As I sit here ready to go to the Freshman Dinner for the 9th grade, I have been reflecting this week on what they never tell you before you become a teacher. I became a teacher because I wanted to spice up the way students learned a language. I was living in Spain thinking about how wonderful it is and wanting students to experience it. I really did not think about how much working with students would affect me.
Even though I started working with students, they were still abstract to me. I was not a babysitter, and I really did not have a lot of experience working with children. I wanted to teach Spanish because I loved Spanish. While that in and of itself is good, that is not why I keep teaching.
Each day, I wake up, and I realize how blessed I am to work with these students. They are pretty amazing. They are kind. They are funny. They are creative. They are learning. They ask interesting questions. They all look at the world in a different light. I enjoy our conversations each day. I want to teach ALL of them. I am sad when they move on to another teacher, but I am excited to get to teach some more students and get to know them better. When they tell me that they wish I was their teacher, I sincerely do as well.

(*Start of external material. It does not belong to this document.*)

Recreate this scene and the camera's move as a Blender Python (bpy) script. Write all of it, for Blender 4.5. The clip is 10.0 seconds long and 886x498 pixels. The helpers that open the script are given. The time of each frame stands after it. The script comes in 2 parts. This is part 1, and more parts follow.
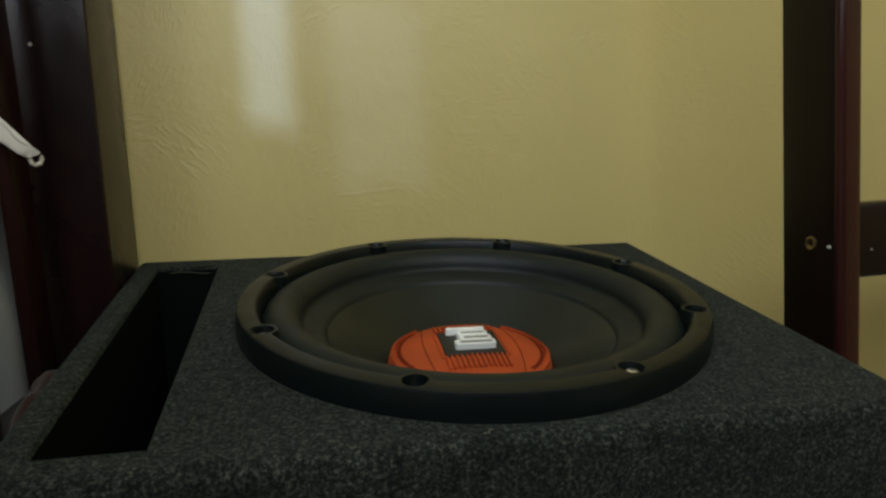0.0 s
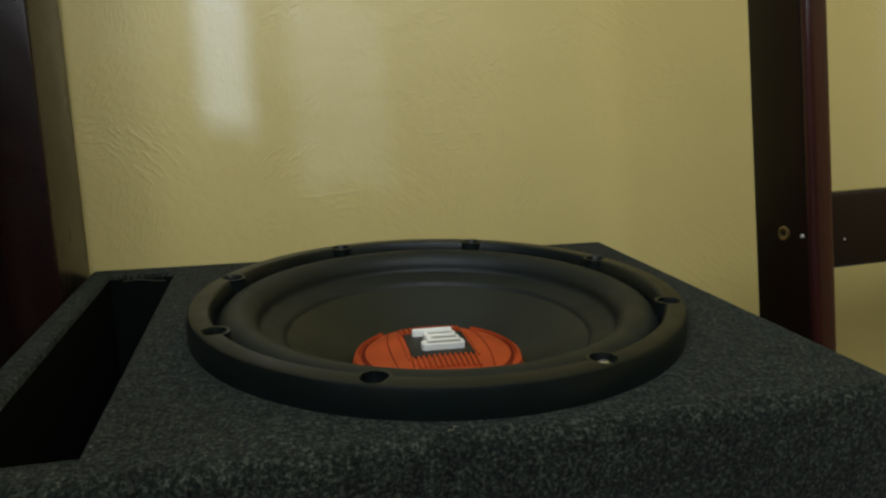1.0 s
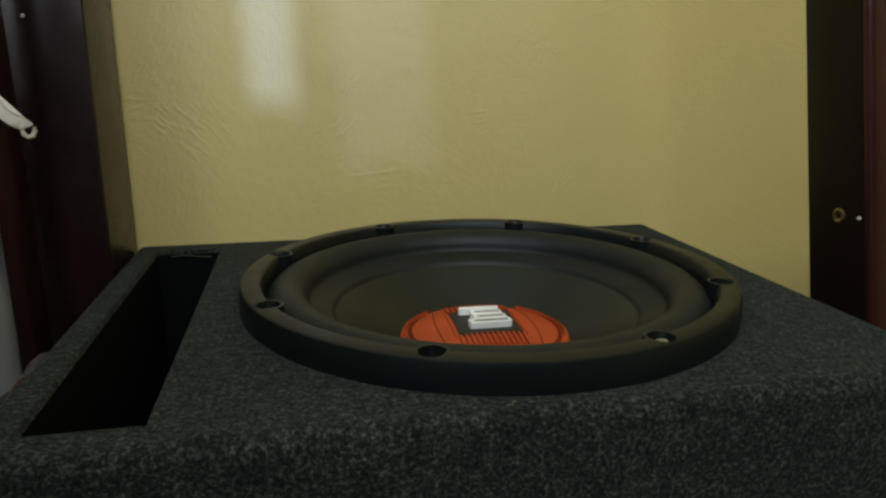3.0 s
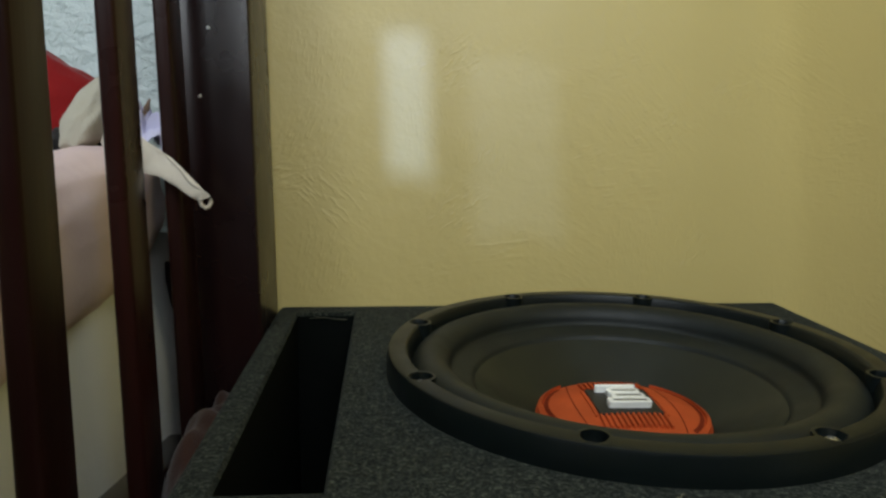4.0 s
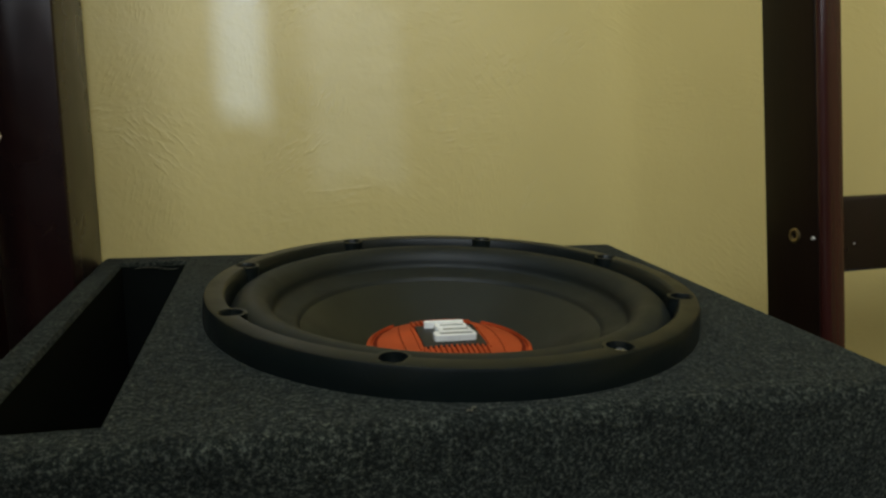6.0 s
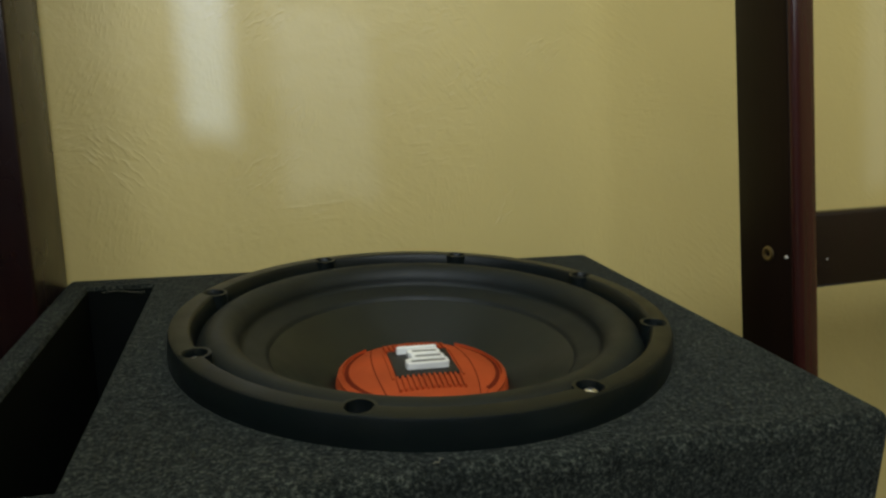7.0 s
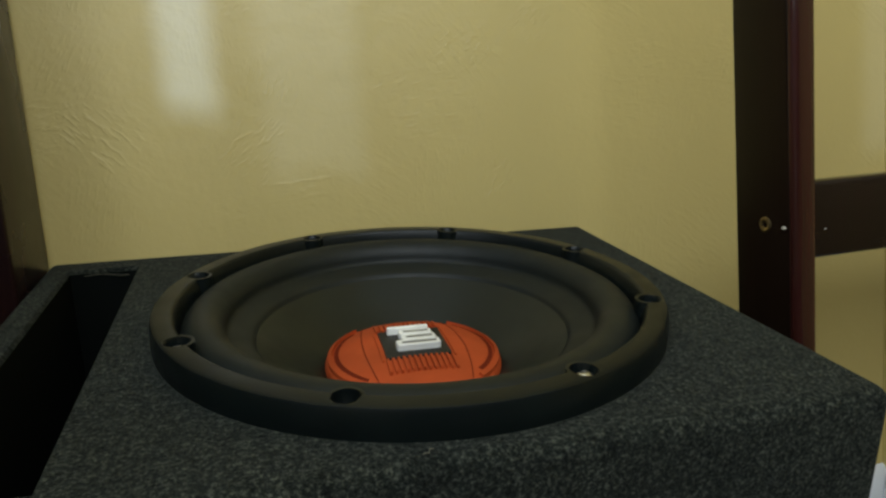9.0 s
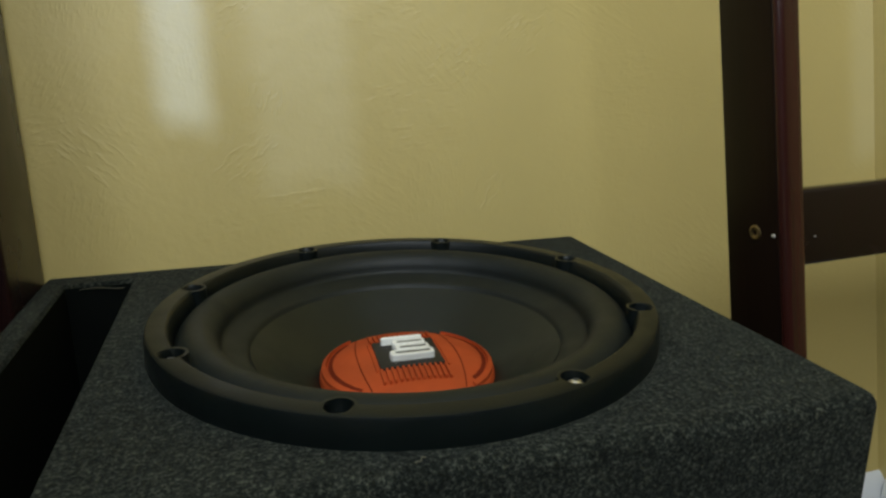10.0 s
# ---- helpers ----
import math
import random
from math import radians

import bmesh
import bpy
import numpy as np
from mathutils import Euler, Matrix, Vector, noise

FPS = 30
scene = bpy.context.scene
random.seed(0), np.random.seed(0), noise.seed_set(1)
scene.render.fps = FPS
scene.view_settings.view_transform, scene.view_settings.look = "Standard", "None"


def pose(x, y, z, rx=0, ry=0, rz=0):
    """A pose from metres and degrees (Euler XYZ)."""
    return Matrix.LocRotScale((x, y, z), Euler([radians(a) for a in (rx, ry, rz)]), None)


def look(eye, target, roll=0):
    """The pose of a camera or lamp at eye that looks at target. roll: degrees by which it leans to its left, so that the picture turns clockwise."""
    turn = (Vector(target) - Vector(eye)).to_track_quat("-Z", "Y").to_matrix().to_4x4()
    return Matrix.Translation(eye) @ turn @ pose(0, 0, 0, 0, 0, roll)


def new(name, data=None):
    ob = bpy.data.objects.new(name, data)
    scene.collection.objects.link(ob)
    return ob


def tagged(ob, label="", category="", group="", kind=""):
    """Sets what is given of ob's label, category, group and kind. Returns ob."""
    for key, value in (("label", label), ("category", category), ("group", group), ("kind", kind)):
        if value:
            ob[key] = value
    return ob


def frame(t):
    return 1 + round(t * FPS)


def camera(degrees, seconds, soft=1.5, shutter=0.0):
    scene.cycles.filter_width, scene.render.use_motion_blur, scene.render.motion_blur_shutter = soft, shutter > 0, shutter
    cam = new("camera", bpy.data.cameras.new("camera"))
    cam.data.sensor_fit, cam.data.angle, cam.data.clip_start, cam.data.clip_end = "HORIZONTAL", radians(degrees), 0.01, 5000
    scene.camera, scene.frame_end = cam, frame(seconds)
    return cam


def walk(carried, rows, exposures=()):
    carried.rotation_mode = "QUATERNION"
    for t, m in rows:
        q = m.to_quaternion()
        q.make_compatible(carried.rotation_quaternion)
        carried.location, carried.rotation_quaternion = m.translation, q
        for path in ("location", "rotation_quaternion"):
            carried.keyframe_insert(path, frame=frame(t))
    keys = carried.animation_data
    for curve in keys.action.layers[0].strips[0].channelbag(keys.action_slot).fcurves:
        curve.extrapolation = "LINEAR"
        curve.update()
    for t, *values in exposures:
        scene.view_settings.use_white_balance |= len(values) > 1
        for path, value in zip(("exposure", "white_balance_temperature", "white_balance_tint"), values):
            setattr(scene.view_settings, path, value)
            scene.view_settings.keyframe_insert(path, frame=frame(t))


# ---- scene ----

When I was studying to become a teacher, I did not realize that I would want the best for each of my students. If they are upset, I am upset too. I get frustrated when my students are not treated well by life or by others. When they succeed, I am so proud. I cannot express the joy I feel to watch students perform at a pep rally, game or musical. I am happy for the rest of the day to see my students doing something so well. It has been a blessing to be let into their lives. I am so thankful to the parents for letting me teach their children.
To future teachers, I hope that you definitely learn everything that you can while you are studying, but I hope that you remember that the best part is on the other side- and that is the relationships that you will build with all of your students. Even though I have tried to capture it here, I do not think that I cannot adequately do so. This is what I remember on the long, frustrating days. This is why I teach.